Sunday, March 11, 2012

History repeats itself.

          Barbara Tuchman, the famous historian, once wrote that "being in love with your subject is indispensable for writing good history --- or anything, for that matter". People always ask me about that.

          "How can you write an ad for a product or company you don't like?"  I tell them I can't do a good job then. The next question is how I manage to  be so positive about the products I do create advertising for. For years, Chevrolet is a wonderful car. Then Pontiac is the great one. First I convince people that Jim Beam should be your choice because it's steeped in American history, and then I ask you to drink Smirnoff because it's filtered so well. How is it possible to love Kraft, Gatorade, Hallmark and Pringles?
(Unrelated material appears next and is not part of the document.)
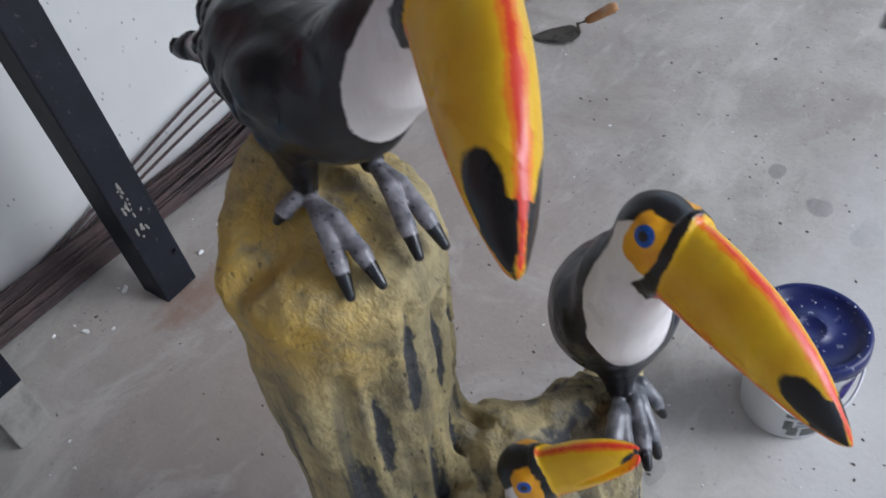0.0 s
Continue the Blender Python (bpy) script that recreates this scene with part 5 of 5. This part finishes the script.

           The answer is, you as a marketing person have to know enough about a product or company to fall in love with it. It may not be love at first sight (or bite) but it's love.

           During the Vietnam war, of course one creative group at the agency refused to do commercials for Scrubbin' Bubbles, the bathroom cleaner. The product was made by Dow Chemical, the company that also made napalm, which our military was using to clear jungles. Unfortunately there were people in those jungles. The agency account director tried to explain that Scrubbin' Bubbles was for American bathtubs, and harmless. Nothing doing. Other creative people who weren't so passionately anti-Dow made the commercials. Had  the first group worked on it, the commercials would've been awful. I would not work on it myself.

           Leo Burnett, the founder of the huge Chicago advertising agency of the same name, once wrote a memo that he noticed some employees were smoking other cigarettes besides Marlboro, their client. In the memo he told them that for fine tobacco and real smoking enjoyment, there's nothing like bread and butter.

           Maybe loyalty is part of it, but I agree with Tuchman. When you love your work, it shows.